Pride Stars: Young M.A. on Partnering With Brands, Authenticity and Sex Toys

The openly gay rapper and Adweek Pride Star has built her own empire

Young M.A. set out to be nothing less than the best freelancer in the rap game. - Credit by Getty Images
Headshot of Mary Emily O

Key insight:

Many people first heard of Young M.A. after her 2014 underground freestyle rap Brooklyn Chiraq sparked a heated controversy about glorifying gun violence in music. Or maybe they’ve heard that she was the inspiration for the character Freda Gatz on the Fox hit Empire, but turned down the role out of concerns she would be pigeonholed. Or maybe you just know who Young M.A. is because she’s one of few openly gay rappers, one of few visibly masculine “stud” lesbians in pop culture today.

Or perhaps you’ve seen Young M.A. in campaigns for brands like Beats by Dre, Pandora and Google Pixel.

As one of this generation’s most charming and authentic hip-hop stars, Young M.A. is part of the inaugural class of Adweek’s Pride Stars, a new industry award honoring LGBTQ leaders in marketing, advertising, brands, media, tech and culture.

Born Katorah Marrero in Brooklyn 28 years ago to Jamaican and Puerto Rican parents, Young M.A. started writing rap lyrics in her schoolbooks at age 9. Her mom bought her a karaoke machine, which she used to set up a makeshift recording studio in a closet. M.A. (as friends call her) uploaded her debut single OOOUUU to Soundcloud in the spring of 2016, where it went viral. French Montana, Remy Ma, Jadakiss with Uncle Murda, A$AP Ferg and Tink all recorded their own versions of the laid-back, almost druggedly chill verses; Meek Mill and Nicki Minaj each sampled the beat. By the end of the year, Young M.A. was opening for Beyonce at MetLife Stadium. By 2017, she was nominated for Best New Artist at both the MTV and BET music awards.

YouTube/YoungMA

With a rapid rise to the top of the music industry, Young M.A. hasn’t had much time to slow down. Then the pandemic hit. Her latest EP, Red Flu, was recorded solo during Covid-19 quarantine, which she says was the result of “having time to reflect.”

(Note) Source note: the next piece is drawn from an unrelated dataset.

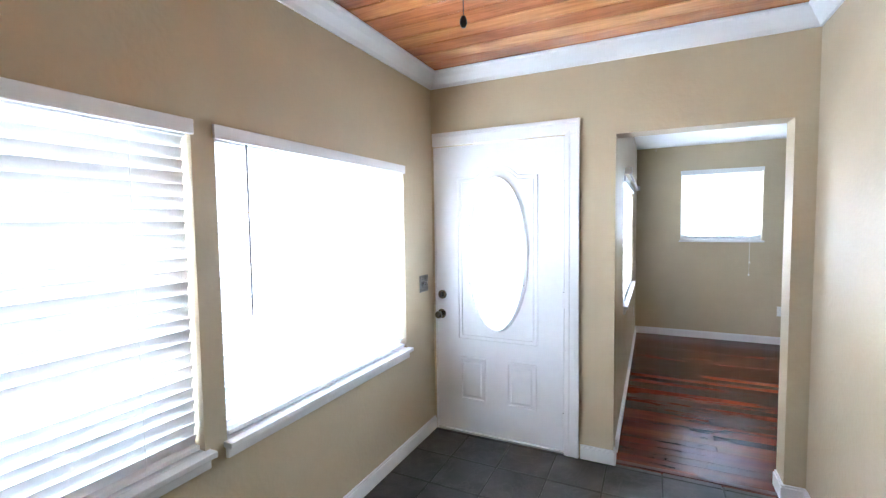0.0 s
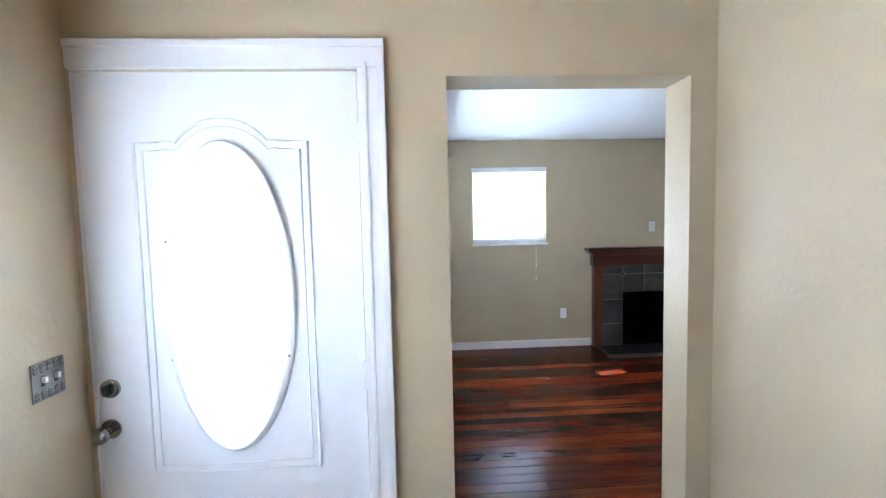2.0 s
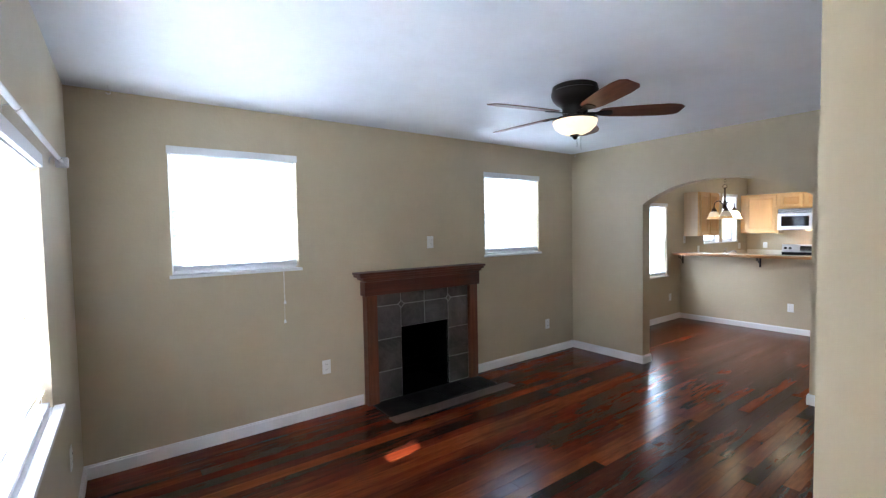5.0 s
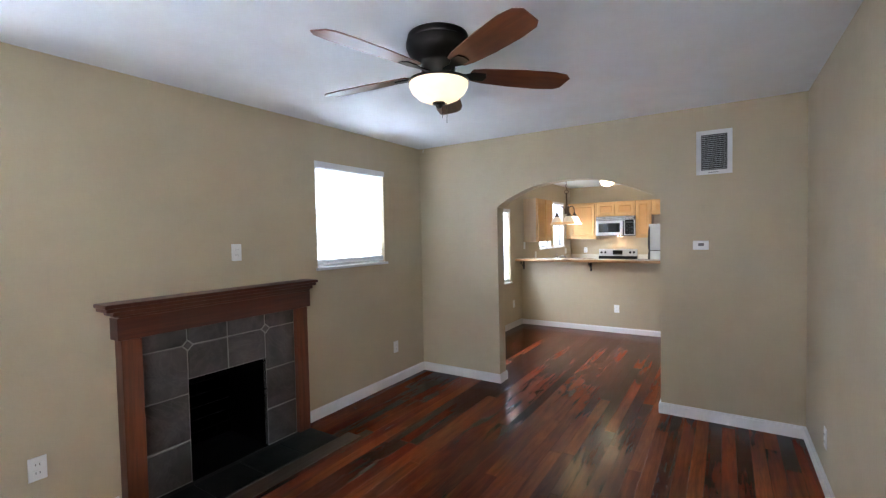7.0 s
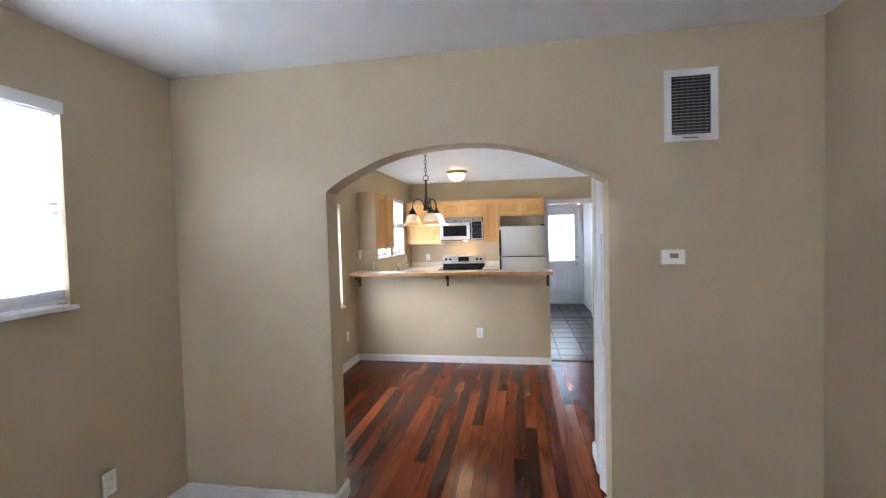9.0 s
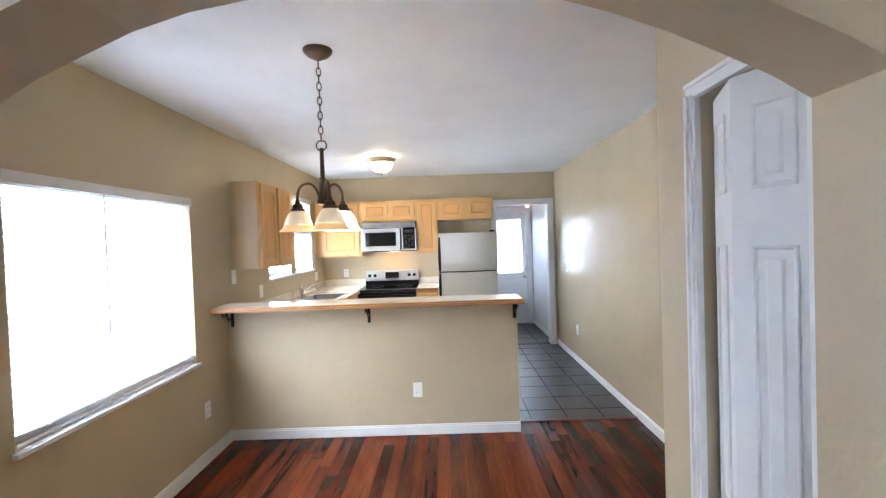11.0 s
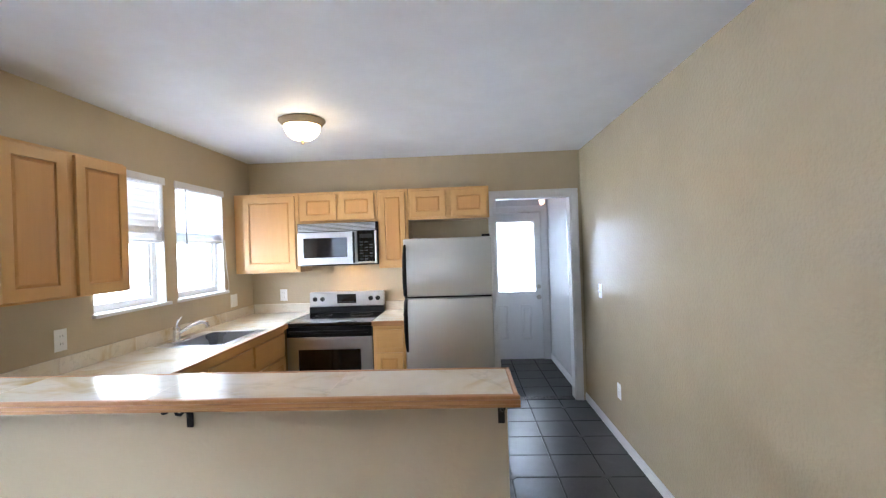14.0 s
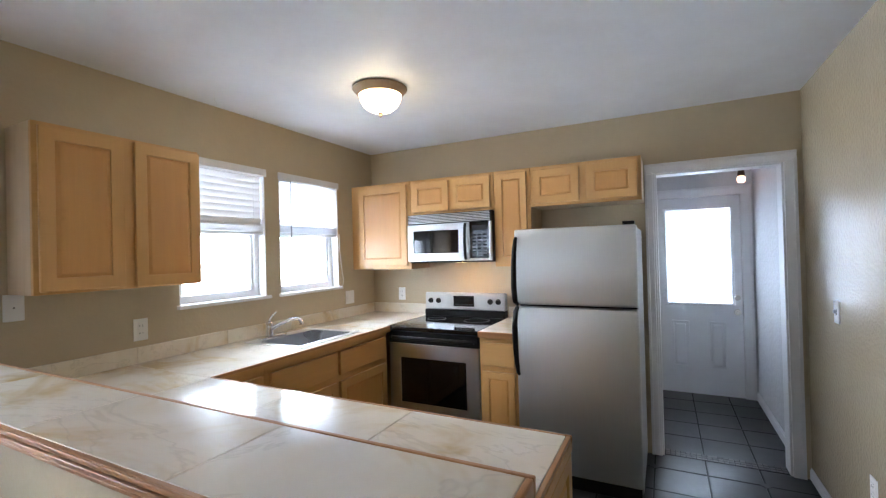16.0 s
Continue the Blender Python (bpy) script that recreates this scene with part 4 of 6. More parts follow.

“This EP is straight raw, no filter,” M.A. told Adweek in May just before the release. “It’s not really too personal—the album was more personal—but it’s just raw and I say what the fuck I want to say.”

With tracks like Trap or Cap and Bad Bitch Anthem, Young M.A.’s latest paints a portrait of an artist who is unapologetically at home with herself and where she comes from. Trap or Cap blends girl problems with the hard realities of the street. And the anthem is an ode to a certain kind of tough femme; she has “more Chanel than Chanel” but is also armed with a Glock—“she pretty but she pop too.”

YouTube/YoungMA

“I never thought, ‘I’ll be the first gay rapper or lesbian rapper or stud dyke,’ anything like that,” said M.A. “I felt like my music was more relatable, more so than who I was as a representation of being gay.”

Young M.A. has never held back from rapping about sex with women, nor has she adjusted her appearance and the way she carries herself for the industry. She partners with Fashion Nova Men, famously directed a feature-length lesbian adult film in collaboration with Pornhub, and even released a line of sex toys marketed to lesbians with the brand Doc Johnson. Cutting a deal to sell the toys exclusively on her own website, M.A. says the product has sold out multiple times since it debuted in February.

While never wanting to make a big deal out of her sexual orientation, at the same time she’s hardly hiding who she is. “What could they say? I’m a dyke? OK, cool. I know,” she said. “And I get more bitches than you.”

“I have people come to me all the time, saying how much I inspired them or how I got them through a depression or how much I made them feel like themself or come out,” she said. “The fact that I can inspire somebody without even exploiting that, I’m just like, prideful.”

When asked what her next move is when it comes to partnering with brands, Young M.A. hopes to move into more business ventures. And she wants brand marketers to know that despite all the tough talk and the guns in the videos, “my brand is pure.”

“I don’t have no bad energy following me, no legal problems or anything like that,” she said. “It’s not gang related or nothing. My brand is innocent in this way that you can trust it.”

Innocent in the sense of staying off the gossip blogs and out of trouble, sure. But when asked if there’s a follow-up planned to her feature-length Pornhub film, Young M.A. laughs: “Maybe. I wouldn’t say no, but maybe.”